▶ Task goal: Strip the pictures and reproduce the rest of the listing exactly.

— start —

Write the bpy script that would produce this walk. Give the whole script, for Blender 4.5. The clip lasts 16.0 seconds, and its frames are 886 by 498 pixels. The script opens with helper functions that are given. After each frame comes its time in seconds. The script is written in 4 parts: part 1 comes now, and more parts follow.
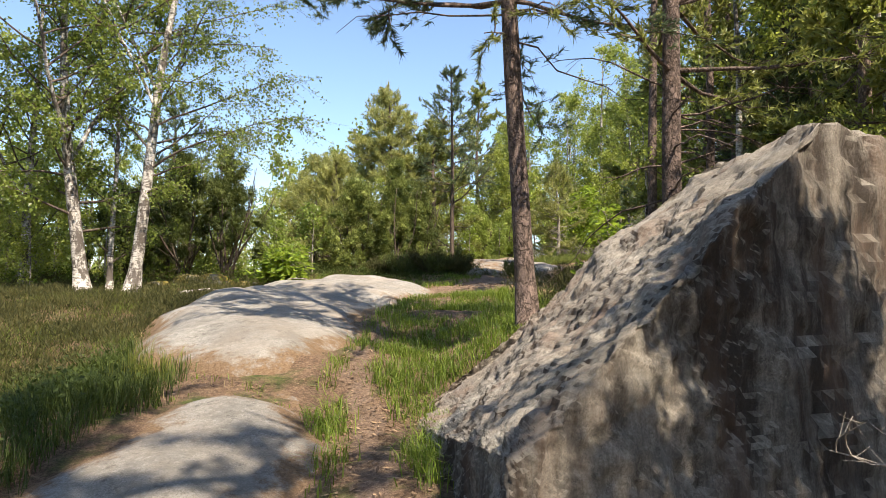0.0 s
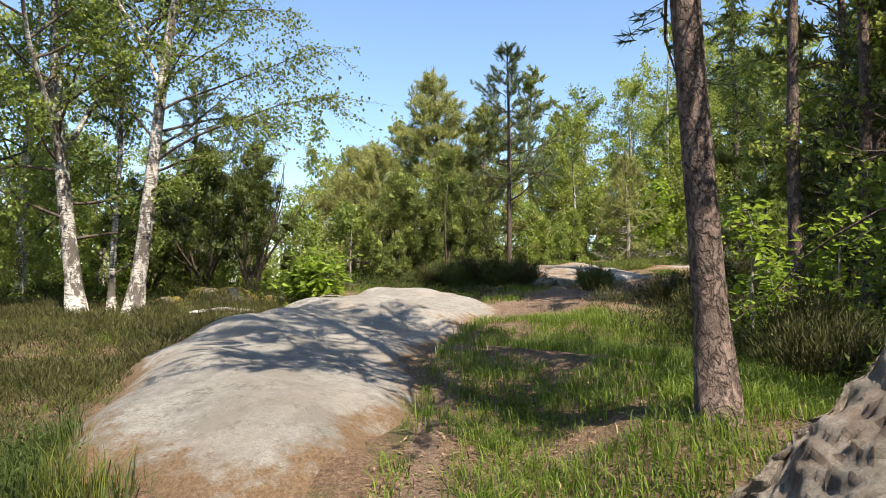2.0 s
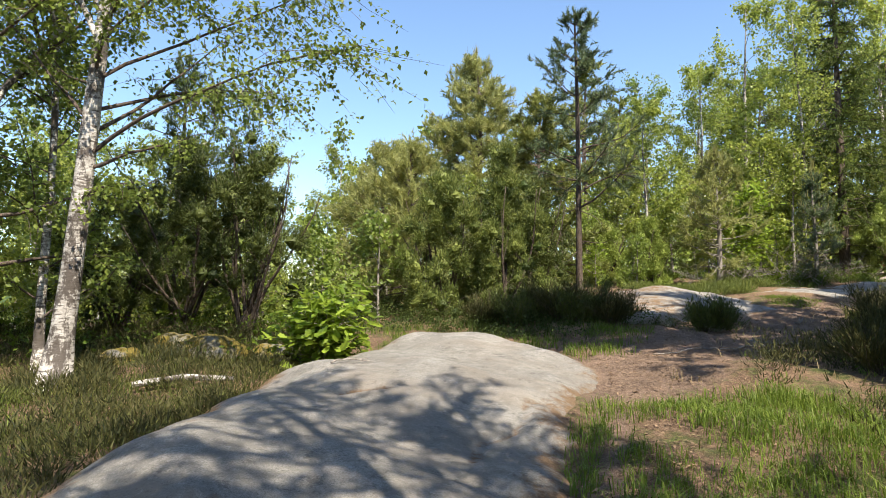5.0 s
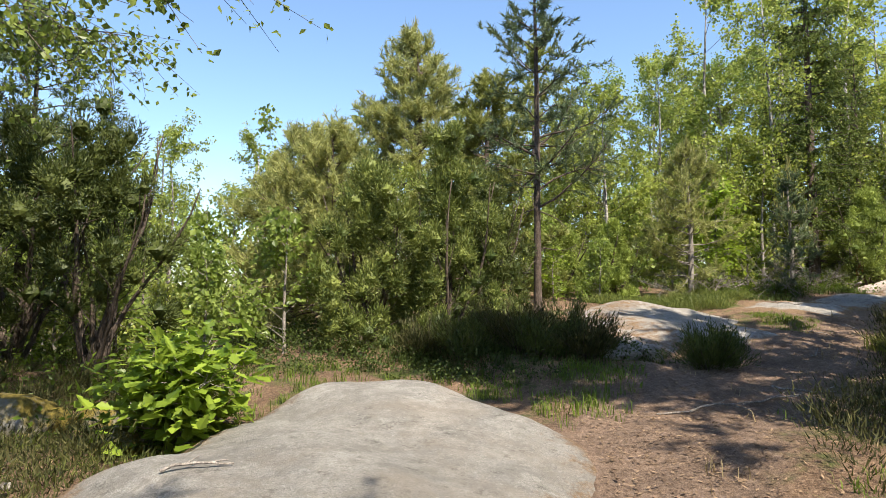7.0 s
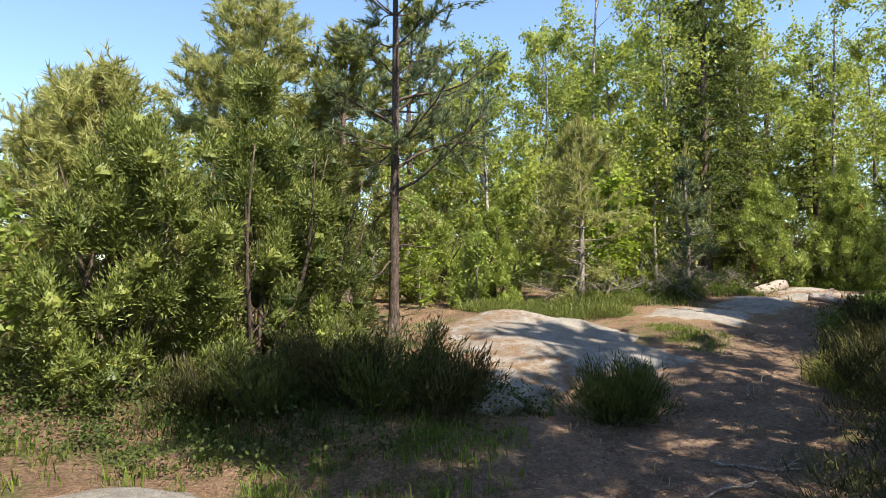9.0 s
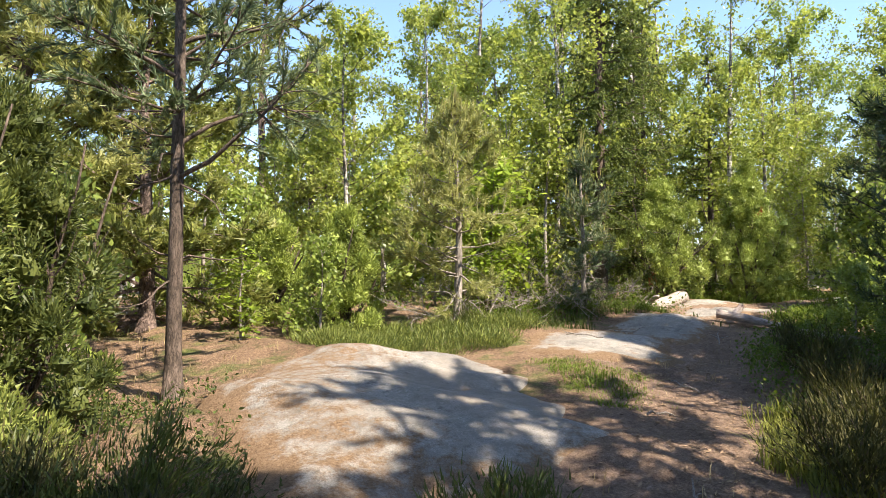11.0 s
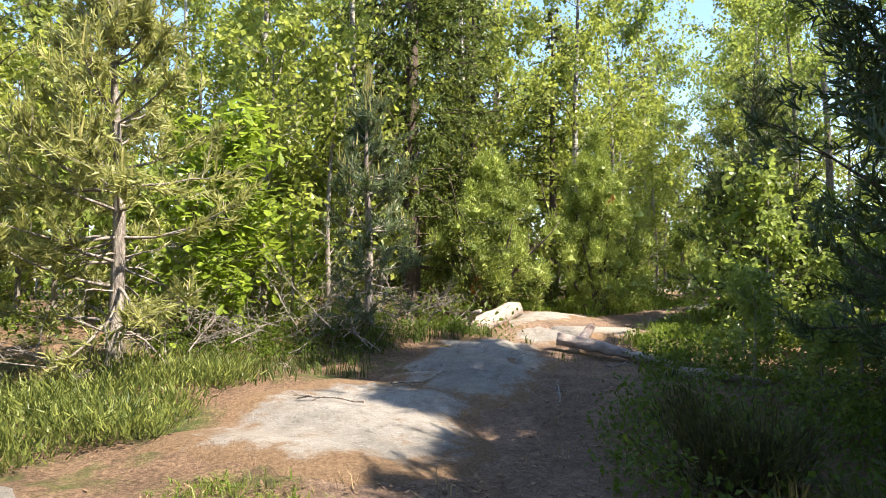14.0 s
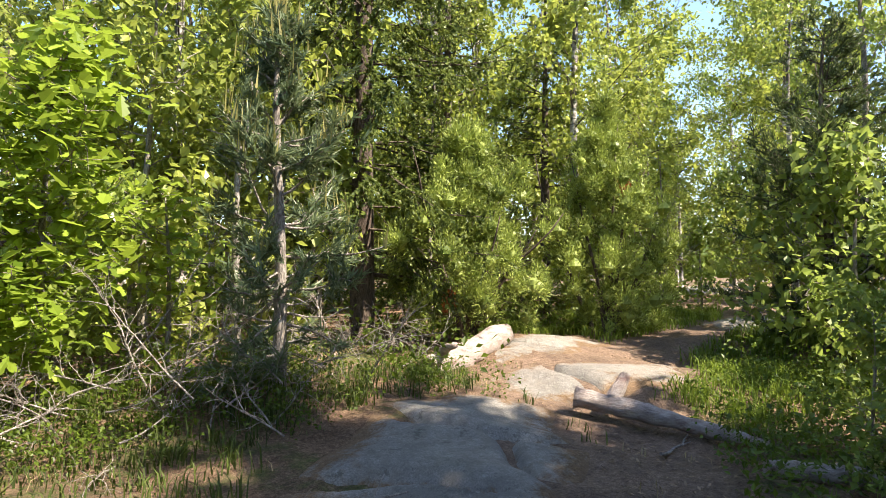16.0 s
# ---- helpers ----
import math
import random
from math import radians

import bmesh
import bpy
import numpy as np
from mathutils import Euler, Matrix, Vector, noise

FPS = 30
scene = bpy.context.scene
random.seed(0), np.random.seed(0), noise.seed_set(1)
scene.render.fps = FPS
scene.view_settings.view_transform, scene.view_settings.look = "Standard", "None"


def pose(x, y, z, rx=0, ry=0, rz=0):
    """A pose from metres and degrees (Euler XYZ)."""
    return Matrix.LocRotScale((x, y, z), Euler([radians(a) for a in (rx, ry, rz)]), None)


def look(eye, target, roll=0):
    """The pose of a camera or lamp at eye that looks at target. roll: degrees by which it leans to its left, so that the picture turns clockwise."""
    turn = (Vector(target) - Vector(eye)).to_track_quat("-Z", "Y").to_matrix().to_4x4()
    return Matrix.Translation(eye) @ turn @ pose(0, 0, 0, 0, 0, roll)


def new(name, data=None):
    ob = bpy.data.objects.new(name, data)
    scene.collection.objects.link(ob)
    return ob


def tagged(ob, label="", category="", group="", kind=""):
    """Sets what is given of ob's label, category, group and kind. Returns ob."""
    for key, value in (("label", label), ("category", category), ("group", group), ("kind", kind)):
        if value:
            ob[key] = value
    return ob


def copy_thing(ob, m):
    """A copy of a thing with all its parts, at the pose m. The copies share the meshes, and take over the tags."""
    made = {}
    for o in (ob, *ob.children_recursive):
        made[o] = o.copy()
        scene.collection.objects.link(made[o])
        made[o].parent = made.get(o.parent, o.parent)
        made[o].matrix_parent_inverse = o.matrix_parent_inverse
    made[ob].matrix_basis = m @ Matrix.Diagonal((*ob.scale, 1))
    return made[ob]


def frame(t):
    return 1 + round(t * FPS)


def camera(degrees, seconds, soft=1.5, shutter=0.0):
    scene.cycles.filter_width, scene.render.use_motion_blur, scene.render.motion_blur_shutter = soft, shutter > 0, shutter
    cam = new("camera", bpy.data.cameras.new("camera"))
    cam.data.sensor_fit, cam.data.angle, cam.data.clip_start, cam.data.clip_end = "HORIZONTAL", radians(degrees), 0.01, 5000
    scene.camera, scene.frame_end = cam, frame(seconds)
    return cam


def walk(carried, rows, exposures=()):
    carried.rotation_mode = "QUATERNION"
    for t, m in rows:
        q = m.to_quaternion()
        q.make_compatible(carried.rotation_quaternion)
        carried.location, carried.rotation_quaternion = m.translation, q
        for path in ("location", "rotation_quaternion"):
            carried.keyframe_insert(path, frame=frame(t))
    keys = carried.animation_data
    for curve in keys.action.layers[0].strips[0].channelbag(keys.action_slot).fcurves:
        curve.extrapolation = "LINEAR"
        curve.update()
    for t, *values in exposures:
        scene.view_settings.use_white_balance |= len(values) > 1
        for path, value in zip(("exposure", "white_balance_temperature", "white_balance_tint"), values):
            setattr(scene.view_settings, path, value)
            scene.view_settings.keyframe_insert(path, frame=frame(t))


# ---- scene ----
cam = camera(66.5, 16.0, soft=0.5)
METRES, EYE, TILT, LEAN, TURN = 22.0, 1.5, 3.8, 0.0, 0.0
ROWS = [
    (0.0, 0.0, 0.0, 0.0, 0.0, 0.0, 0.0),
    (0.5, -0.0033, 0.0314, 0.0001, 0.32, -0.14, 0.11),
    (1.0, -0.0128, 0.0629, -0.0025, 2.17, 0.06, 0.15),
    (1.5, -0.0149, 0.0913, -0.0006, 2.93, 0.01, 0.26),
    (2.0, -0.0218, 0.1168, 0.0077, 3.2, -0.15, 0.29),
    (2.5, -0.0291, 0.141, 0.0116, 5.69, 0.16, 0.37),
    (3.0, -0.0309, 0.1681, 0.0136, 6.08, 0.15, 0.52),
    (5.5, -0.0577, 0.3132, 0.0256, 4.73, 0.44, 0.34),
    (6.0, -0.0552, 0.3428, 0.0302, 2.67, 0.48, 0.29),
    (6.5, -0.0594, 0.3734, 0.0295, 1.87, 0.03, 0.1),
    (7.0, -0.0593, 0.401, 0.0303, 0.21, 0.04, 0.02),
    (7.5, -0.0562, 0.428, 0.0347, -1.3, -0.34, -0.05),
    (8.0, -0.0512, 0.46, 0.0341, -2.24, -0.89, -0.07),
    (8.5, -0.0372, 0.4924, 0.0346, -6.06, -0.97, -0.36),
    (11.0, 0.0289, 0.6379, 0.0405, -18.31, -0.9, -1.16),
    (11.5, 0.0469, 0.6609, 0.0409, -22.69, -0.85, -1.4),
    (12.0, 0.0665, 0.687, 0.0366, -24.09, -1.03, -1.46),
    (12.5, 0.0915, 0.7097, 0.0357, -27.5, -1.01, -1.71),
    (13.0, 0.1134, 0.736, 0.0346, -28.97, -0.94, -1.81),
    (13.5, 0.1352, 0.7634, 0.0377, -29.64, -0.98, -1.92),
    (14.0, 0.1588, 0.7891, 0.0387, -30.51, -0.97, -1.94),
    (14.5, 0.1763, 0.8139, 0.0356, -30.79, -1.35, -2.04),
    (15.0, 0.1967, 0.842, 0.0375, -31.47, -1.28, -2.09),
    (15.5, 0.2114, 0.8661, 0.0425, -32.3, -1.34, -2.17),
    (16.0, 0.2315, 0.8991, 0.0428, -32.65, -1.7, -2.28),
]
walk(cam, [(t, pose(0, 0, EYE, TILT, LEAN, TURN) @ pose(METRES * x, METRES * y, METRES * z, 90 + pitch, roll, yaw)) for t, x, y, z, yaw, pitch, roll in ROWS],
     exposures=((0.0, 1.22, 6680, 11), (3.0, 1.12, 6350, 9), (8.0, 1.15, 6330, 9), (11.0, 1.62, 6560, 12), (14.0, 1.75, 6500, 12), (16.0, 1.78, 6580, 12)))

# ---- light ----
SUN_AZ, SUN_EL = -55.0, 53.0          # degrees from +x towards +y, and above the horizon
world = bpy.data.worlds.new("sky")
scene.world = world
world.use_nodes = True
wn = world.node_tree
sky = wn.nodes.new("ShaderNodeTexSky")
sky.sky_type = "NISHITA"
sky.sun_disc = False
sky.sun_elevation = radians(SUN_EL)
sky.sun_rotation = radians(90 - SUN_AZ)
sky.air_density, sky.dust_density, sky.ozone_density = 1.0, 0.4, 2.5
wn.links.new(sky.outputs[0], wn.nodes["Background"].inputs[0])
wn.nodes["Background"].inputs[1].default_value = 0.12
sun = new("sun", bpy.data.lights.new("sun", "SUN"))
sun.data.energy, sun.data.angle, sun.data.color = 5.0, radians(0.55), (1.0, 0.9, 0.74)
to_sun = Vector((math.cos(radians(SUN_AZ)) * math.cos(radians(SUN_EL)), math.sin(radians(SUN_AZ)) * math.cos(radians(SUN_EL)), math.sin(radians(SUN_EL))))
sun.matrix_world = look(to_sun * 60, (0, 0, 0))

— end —

▶ Written reply:
Write the bpy script that would produce this walk. Give the whole script, for Blender 4.5. The clip lasts 16.0 seconds, and its frames are 886 by 498 pixels. The script opens with helper functions that are given. After each frame comes its time in seconds. The script is written in 4 parts: part 1 comes now, and more parts follow.
0.0 s
2.0 s
5.0 s
7.0 s
9.0 s
11.0 s
14.0 s
16.0 s
# ---- helpers ----
import math
import random
from math import radians

import bmesh
import bpy
import numpy as np
from mathutils import Euler, Matrix, Vector, noise

FPS = 30
scene = bpy.context.scene
random.seed(0), np.random.seed(0), noise.seed_set(1)
scene.render.fps = FPS
scene.view_settings.view_transform, scene.view_settings.look = "Standard", "None"


def pose(x, y, z, rx=0, ry=0, rz=0):
    """A pose from metres and degrees (Euler XYZ)."""
    return Matrix.LocRotScale((x, y, z), Euler([radians(a) for a in (rx, ry, rz)]), None)


def look(eye, target, roll=0):
    """The pose of a camera or lamp at eye that looks at target. roll: degrees by which it leans to its left, so that the picture turns clockwise."""
    turn = (Vector(target) - Vector(eye)).to_track_quat("-Z", "Y").to_matrix().to_4x4()
    return Matrix.Translation(eye) @ turn @ pose(0, 0, 0, 0, 0, roll)


def new(name, data=None):
    ob = bpy.data.objects.new(name, data)
    scene.collection.objects.link(ob)
    return ob


def tagged(ob, label="", category="", group="", kind=""):
    """Sets what is given of ob's label, category, group and kind. Returns ob."""
    for key, value in (("label", label), ("category", category), ("group", group), ("kind", kind)):
        if value:
            ob[key] = value
    return ob


def copy_thing(ob, m):
    """A copy of a thing with all its parts, at the pose m. The copies share the meshes, and take over the tags."""
    made = {}
    for o in (ob, *ob.children_recursive):
        made[o] = o.copy()
        scene.collection.objects.link(made[o])
        made[o].parent = made.get(o.parent, o.parent)
        made[o].matrix_parent_inverse = o.matrix_parent_inverse
    made[ob].matrix_basis = m @ Matrix.Diagonal((*ob.scale, 1))
    return made[ob]


def frame(t):
    return 1 + round(t * FPS)


def camera(degrees, seconds, soft=1.5, shutter=0.0):
    scene.cycles.filter_width, scene.render.use_motion_blur, scene.render.motion_blur_shutter = soft, shutter > 0, shutter
    cam = new("camera", bpy.data.cameras.new("camera"))
    cam.data.sensor_fit, cam.data.angle, cam.data.clip_start, cam.data.clip_end = "HORIZONTAL", radians(degrees), 0.01, 5000
    scene.camera, scene.frame_end = cam, frame(seconds)
    return cam


def walk(carried, rows, exposures=()):
    carried.rotation_mode = "QUATERNION"
    for t, m in rows:
        q = m.to_quaternion()
        q.make_compatible(carried.rotation_quaternion)
        carried.location, carried.rotation_quaternion = m.translation, q
        for path in ("location", "rotation_quaternion"):
            carried.keyframe_insert(path, frame=frame(t))
    keys = carried.animation_data
    for curve in keys.action.layers[0].strips[0].channelbag(keys.action_slot).fcurves:
        curve.extrapolation = "LINEAR"
        curve.update()
    for t, *values in exposures:
        scene.view_settings.use_white_balance |= len(values) > 1
        for path, value in zip(("exposure", "white_balance_temperature", "white_balance_tint"), values):
            setattr(scene.view_settings, path, value)
            scene.view_settings.keyframe_insert(path, frame=frame(t))


# ---- scene ----
cam = camera(66.5, 16.0, soft=0.5)
METRES, EYE, TILT, LEAN, TURN = 22.0, 1.5, 3.8, 0.0, 0.0
ROWS = [
    (0.0, 0.0, 0.0, 0.0, 0.0, 0.0, 0.0),
    (0.5, -0.0033, 0.0314, 0.0001, 0.32, -0.14, 0.11),
    (1.0, -0.0128, 0.0629, -0.0025, 2.17, 0.06, 0.15),
    (1.5, -0.0149, 0.0913, -0.0006, 2.93, 0.01, 0.26),
    (2.0, -0.0218, 0.1168, 0.0077, 3.2, -0.15, 0.29),
    (2.5, -0.0291, 0.141, 0.0116, 5.69, 0.16, 0.37),
    (3.0, -0.0309, 0.1681, 0.0136, 6.08, 0.15, 0.52),
    (5.5, -0.0577, 0.3132, 0.0256, 4.73, 0.44, 0.34),
    (6.0, -0.0552, 0.3428, 0.0302, 2.67, 0.48, 0.29),
    (6.5, -0.0594, 0.3734, 0.0295, 1.87, 0.03, 0.1),
    (7.0, -0.0593, 0.401, 0.0303, 0.21, 0.04, 0.02),
    (7.5, -0.0562, 0.428, 0.0347, -1.3, -0.34, -0.05),
    (8.0, -0.0512, 0.46, 0.0341, -2.24, -0.89, -0.07),
    (8.5, -0.0372, 0.4924, 0.0346, -6.06, -0.97, -0.36),
    (11.0, 0.0289, 0.6379, 0.0405, -18.31, -0.9, -1.16),
    (11.5, 0.0469, 0.6609, 0.0409, -22.69, -0.85, -1.4),
    (12.0, 0.0665, 0.687, 0.0366, -24.09, -1.03, -1.46),
    (12.5, 0.0915, 0.7097, 0.0357, -27.5, -1.01, -1.71),
    (13.0, 0.1134, 0.736, 0.0346, -28.97, -0.94, -1.81),
    (13.5, 0.1352, 0.7634, 0.0377, -29.64, -0.98, -1.92),
    (14.0, 0.1588, 0.7891, 0.0387, -30.51, -0.97, -1.94),
    (14.5, 0.1763, 0.8139, 0.0356, -30.79, -1.35, -2.04),
    (15.0, 0.1967, 0.842, 0.0375, -31.47, -1.28, -2.09),
    (15.5, 0.2114, 0.8661, 0.0425, -32.3, -1.34, -2.17),
    (16.0, 0.2315, 0.8991, 0.0428, -32.65, -1.7, -2.28),
]
walk(cam, [(t, pose(0, 0, EYE, TILT, LEAN, TURN) @ pose(METRES * x, METRES * y, METRES * z, 90 + pitch, roll, yaw)) for t, x, y, z, yaw, pitch, roll in ROWS],
     exposures=((0.0, 1.22, 6680, 11), (3.0, 1.12, 6350, 9), (8.0, 1.15, 6330, 9), (11.0, 1.62, 6560, 12), (14.0, 1.75, 6500, 12), (16.0, 1.78, 6580, 12)))

# ---- light ----
SUN_AZ, SUN_EL = -55.0, 53.0          # degrees from +x towards +y, and above the horizon
world = bpy.data.worlds.new("sky")
scene.world = world
world.use_nodes = True
wn = world.node_tree
sky = wn.nodes.new("ShaderNodeTexSky")
sky.sky_type = "NISHITA"
sky.sun_disc = False
sky.sun_elevation = radians(SUN_EL)
sky.sun_rotation = radians(90 - SUN_AZ)
sky.air_density, sky.dust_density, sky.ozone_density = 1.0, 0.4, 2.5
wn.links.new(sky.outputs[0], wn.nodes["Background"].inputs[0])
wn.nodes["Background"].inputs[1].default_value = 0.12
sun = new("sun", bpy.data.lights.new("sun", "SUN"))
sun.data.energy, sun.data.angle, sun.data.color = 5.0, radians(0.55), (1.0, 0.9, 0.74)
to_sun = Vector((math.cos(radians(SUN_AZ)) * math.cos(radians(SUN_EL)), math.sin(radians(SUN_AZ)) * math.cos(radians(SUN_EL)), math.sin(radians(SUN_EL))))
sun.matrix_world = look(to_sun * 60, (0, 0, 0))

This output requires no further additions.